For the first time most people could remember, many Democratic and Republican members of Congress chose to sit – with each other – rather than join the usual two hostile camps that have become the norm for State of the Union speeches. These new seating arrangements were meant to symbolize an effort to restore some civility to what in recent years has become a relentless, bitter, partisan debate between the two parties.

Appropriately, President Barack Obama began his speech with tributes to Congresswoman Giffords and the other victims and their families. But – that was it. In his report to the American people on the State of the Union, the president ignored the eight hundred pound gorilla front and center in the House chamber – the laws, or lack of same, that made the Tucson tragedy possible.

I am aware that two recent decisions by the current Supreme Court have explicitly made gun ownership an individual right under the Second Amendment of the Constitution. I don’t see that being re-litigated any time soon.

It is also evident that Democrats have decided that gun control is a losing political issue, and for the past two years party leaders, including President Obama, have been silent on the subject.

But, even conceding those political realities, doesn’t the massacre in Tucson scream out for common sense regulation of firearms?
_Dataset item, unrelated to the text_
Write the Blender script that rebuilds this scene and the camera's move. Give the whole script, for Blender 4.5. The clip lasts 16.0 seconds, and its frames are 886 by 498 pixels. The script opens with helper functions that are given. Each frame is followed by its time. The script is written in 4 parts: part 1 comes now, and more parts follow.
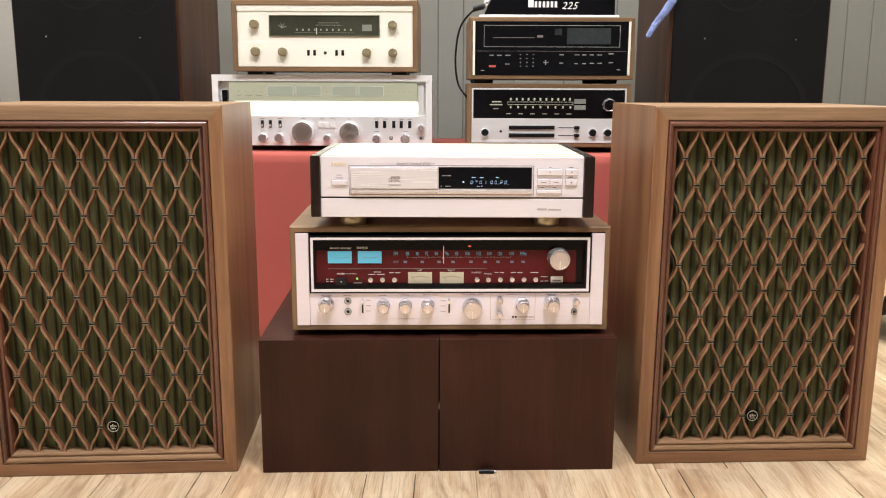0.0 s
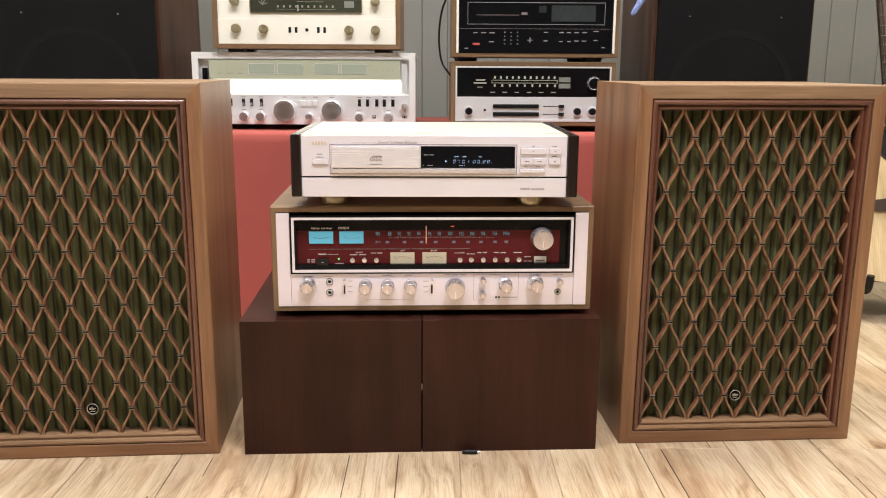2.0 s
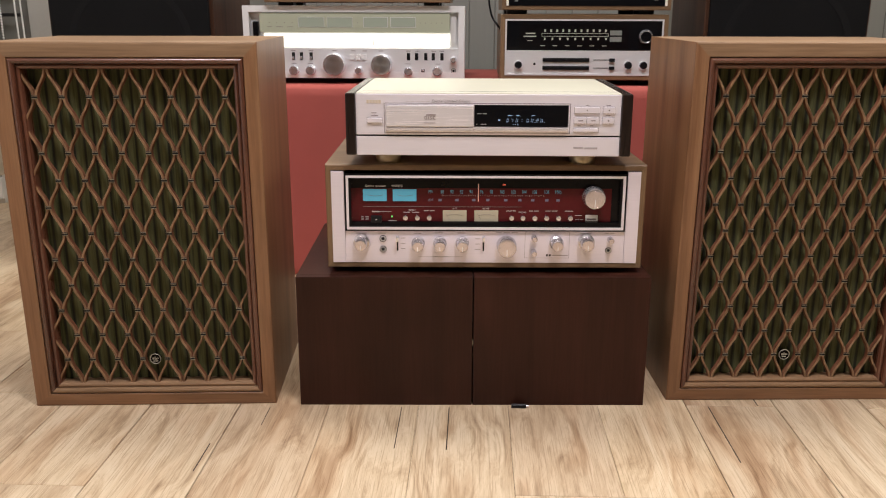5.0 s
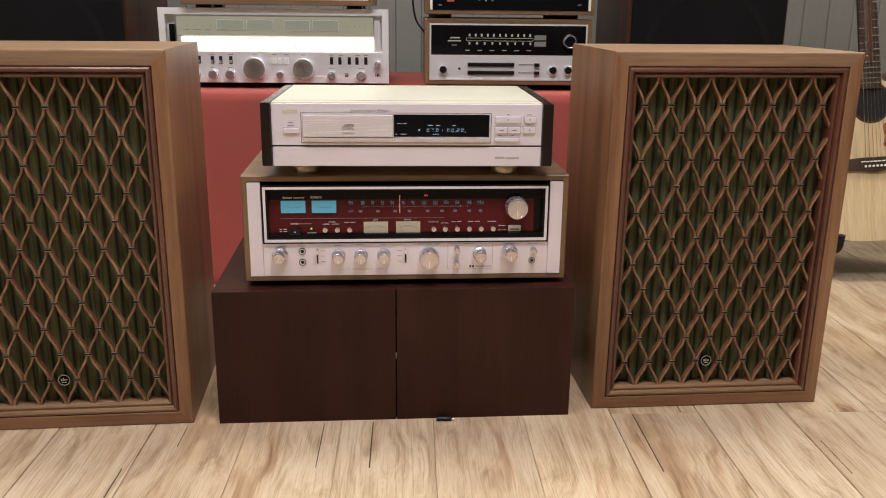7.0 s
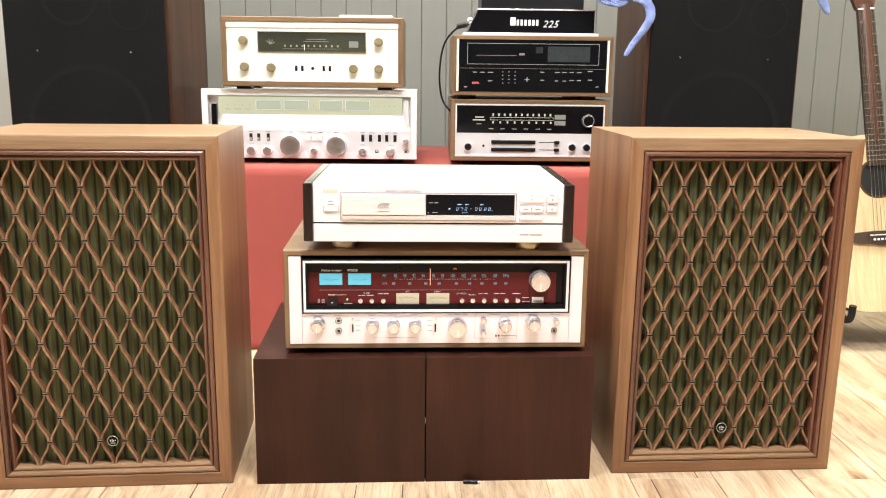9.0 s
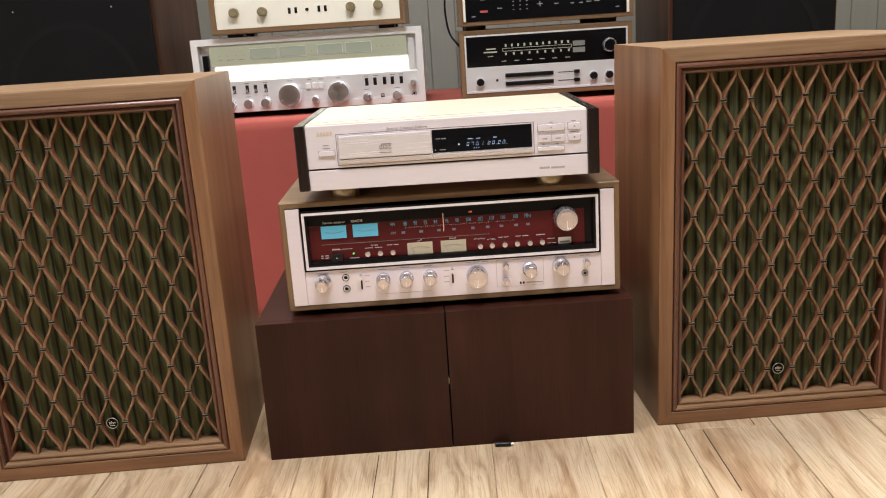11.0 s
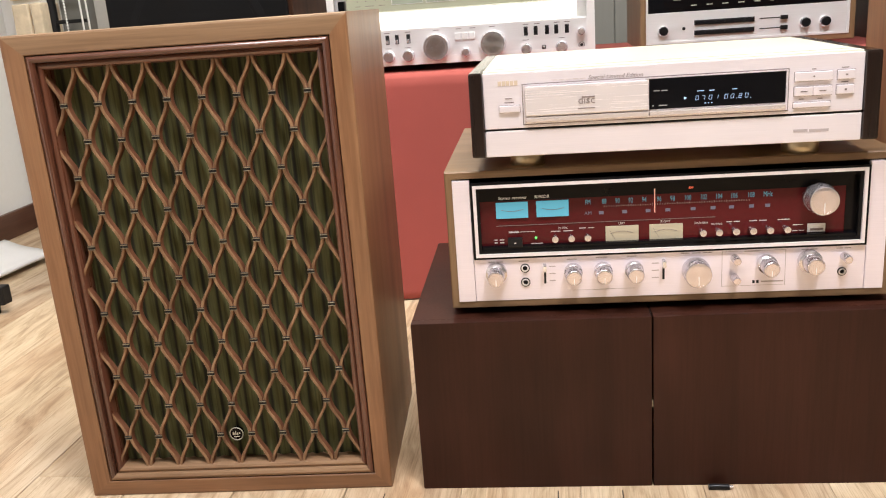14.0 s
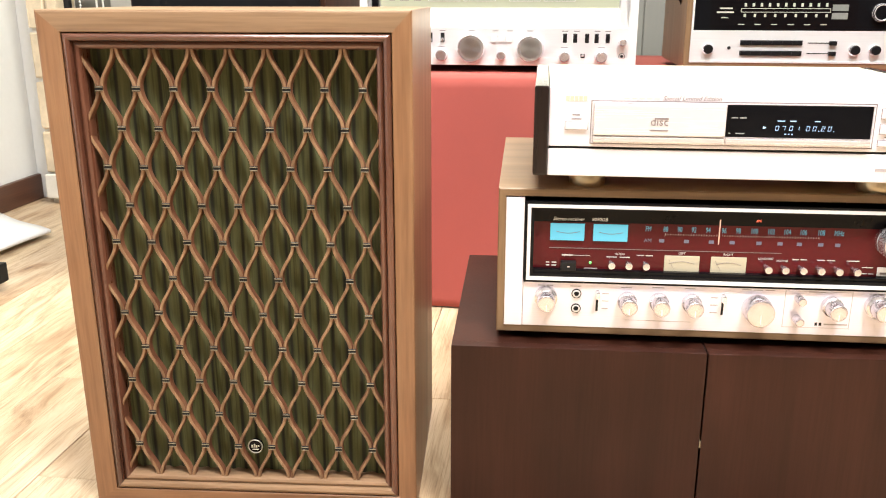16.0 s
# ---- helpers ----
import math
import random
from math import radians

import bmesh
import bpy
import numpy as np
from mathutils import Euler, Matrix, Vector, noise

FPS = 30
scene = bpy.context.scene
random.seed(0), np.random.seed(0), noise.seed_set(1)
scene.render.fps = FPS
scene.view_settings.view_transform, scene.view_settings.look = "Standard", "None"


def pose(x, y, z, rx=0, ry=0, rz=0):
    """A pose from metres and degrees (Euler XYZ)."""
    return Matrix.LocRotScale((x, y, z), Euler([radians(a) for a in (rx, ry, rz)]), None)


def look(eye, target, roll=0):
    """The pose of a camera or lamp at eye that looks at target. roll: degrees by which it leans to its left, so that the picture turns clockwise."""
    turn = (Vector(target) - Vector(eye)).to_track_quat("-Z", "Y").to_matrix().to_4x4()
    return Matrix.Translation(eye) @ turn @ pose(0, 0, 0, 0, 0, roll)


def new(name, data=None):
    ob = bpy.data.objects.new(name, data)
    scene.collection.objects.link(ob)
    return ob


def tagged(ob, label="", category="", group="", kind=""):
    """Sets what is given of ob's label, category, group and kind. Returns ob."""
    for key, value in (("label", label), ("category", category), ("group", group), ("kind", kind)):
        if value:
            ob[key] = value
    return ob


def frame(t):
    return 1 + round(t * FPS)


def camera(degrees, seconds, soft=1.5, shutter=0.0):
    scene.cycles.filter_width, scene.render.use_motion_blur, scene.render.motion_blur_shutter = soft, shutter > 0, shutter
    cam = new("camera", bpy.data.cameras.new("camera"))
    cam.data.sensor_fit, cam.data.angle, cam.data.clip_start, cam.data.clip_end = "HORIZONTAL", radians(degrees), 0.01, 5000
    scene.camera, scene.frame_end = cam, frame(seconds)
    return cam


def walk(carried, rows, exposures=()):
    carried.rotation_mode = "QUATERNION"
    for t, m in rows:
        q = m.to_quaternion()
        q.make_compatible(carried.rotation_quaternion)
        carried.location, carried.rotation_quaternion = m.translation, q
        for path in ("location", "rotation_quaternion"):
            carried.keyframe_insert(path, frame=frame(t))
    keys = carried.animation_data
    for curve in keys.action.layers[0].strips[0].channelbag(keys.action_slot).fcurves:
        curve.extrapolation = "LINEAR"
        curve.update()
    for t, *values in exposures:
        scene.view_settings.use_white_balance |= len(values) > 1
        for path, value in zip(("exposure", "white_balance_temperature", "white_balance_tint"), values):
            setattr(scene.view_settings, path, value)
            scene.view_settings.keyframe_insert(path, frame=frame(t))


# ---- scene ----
cam = camera(54.41, 16.0, 1.1)
PATH = [
    (0, (0.0941, -0.0031, 0.6845), (0.0828, 1.9621, 0.3134), 0.23),
    (0.5, (0.0958, -0.0058, 0.6827), (0.0804, 1.9581, 0.3045), -0.09),
    (1, (0.1029, 0.0071, 0.6825), (0.1048, 1.9670, 0.2844), 0.06),
    (1.5, (0.1017, 0.0100, 0.6769), (0.1171, 1.9691, 0.2750), 0.48),
    (2, (0.1006, 0.0106, 0.6829), (0.1213, 1.9664, 0.2652), 0.31),
    (2.5, (0.0983, -0.0060, 0.6860), (0.1314, 1.9472, 0.2574), 0.59),
    (3, (0.1080, -0.0308, 0.6930), (0.1303, 1.9200, 0.2531), 0.64),
    (3.5, (0.1041, -0.0633, 0.7077), (0.0876, 1.8853, 0.2574), 0.45),
    (4, (0.0941, -0.0697, 0.7153), (0.0340, 1.8757, 0.2552), 0.23),
    (4.2, (0.0822, -0.0606, 0.7151), (0.0089, 1.8787, 0.2315), 0.14),
    (6.3, (0.0765, 0.0496, 0.6876), (0.0713, 1.9715, 0.1345), 0.59),
    (6.5, (0.0800, 0.0477, 0.7013), (0.0986, 1.9710, 0.1528), 0.62),
    (7, (0.1040, 0.0309, 0.7225), (0.1811, 1.9544, 0.1801), 0.57),
    (7.5, (0.1198, 0.0026, 0.7237), (0.2217, 1.9325, 0.2086), 0.50),
    (8, (0.1245, -0.0379, 0.7357), (0.2164, 1.9086, 0.2854), 0.36),
    (8.5, (0.1046, -0.0657, 0.7508), (0.1707, 1.8938, 0.3555), 0.66),
    (9, (0.0797, -0.0624, 0.7641), (0.1176, 1.8963, 0.3615), 0.63),
    (9.2, (0.0737, -0.0504, 0.7601), (0.0956, 1.9073, 0.3470), 0.05),
    (11.5, (0.1131, 0.1338, 0.6932), (0.0641, 2.0660, 0.1795), -4.48),
    (12, (0.1041, 0.1834, 0.6808), (0.0306, 2.1116, 0.1548), -5.27),
    (12.5, (0.0781, 0.2431, 0.6749), (-0.0326, 2.1626, 0.1240), -5.60),
    (13, (0.0469, 0.3006, 0.6855), (-0.1088, 2.2092, 0.1085), -5.90),
    (13.5, (0.0082, 0.3365, 0.6805), (-0.2351, 2.2391, 0.1138), -4.96),
    (14, (-0.0302, 0.3862, 0.6544), (-0.3088, 2.2894, 0.1067), -4.13),
    (14.5, (-0.0566, 0.4342, 0.6500), (-0.3376, 2.3337, 0.0904), -3.85),
    (15, (-0.0880, 0.4592, 0.6554), (-0.3325, 2.3659, 0.1033), -1.91),
    (15.5, (-0.1155, 0.4473, 0.6728), (-0.3433, 2.3543, 0.1146), -0.47),
    (16, (-0.1223, 0.4449, 0.6668), (-0.3591, 2.3497, 0.1050), 0.05),
]
EXPOSURES = [(0, 0.25, 6400, 12.0), (1.5, 0.22, 6400, 11.5), (3.0, -0.03, 6400, 13.5), (4.2, -0.24, 6400, 15.5), (6.3, -0.48, 6400, 16.0), (7.5, -0.4, 6400, 15.5), (8.0, -0.15, 6400, 15.0), (8.5, 0.5, 6400, 9.5), (9.0, 0.78, 6400, 9), (9.2, 0.78, 6400, 9), (11.5, -0.22, 6400, 13.5), (12.5, -0.14, 6400, 15.0), (13.5, 0.0, 6400, 14.5), (14, 0.28, 6400, 13.0), (15, 0.8, 6400, 8.5), (16, 0.93, 6400, 9)]
walk(cam, [(t, look(eye, target, roll)) for t, eye, target, roll in PATH], EXPOSURES)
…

Can liberals and conservatives not agree that putting military style assault weapons into the hands of psychopaths is not a good idea?

Given all of the atmospherics, the House chamber Tuesday night could have been the perfect setting to begin a bi-partisan discussion about the licensing and regulation of firearms. These should be reasonable rules that preserve the rights of people to own guns but also protect society from some of the dangers of their all too frequent misuse.

We now know the president made a conscious decision not to raise what he worried would be a contentious issue that would distract from the theme of his speech on America’s economic future. Perhaps feeling a little guilty about this decision, senior White House officials briefing the television network anchors Tuesday afternoon apparently promised that Mr. Obama planned a speech about guns sometime in the future.

In the president’s shoes I might well have made the same political calculation. This was a special moment; but, sad to say, it won’t be the last.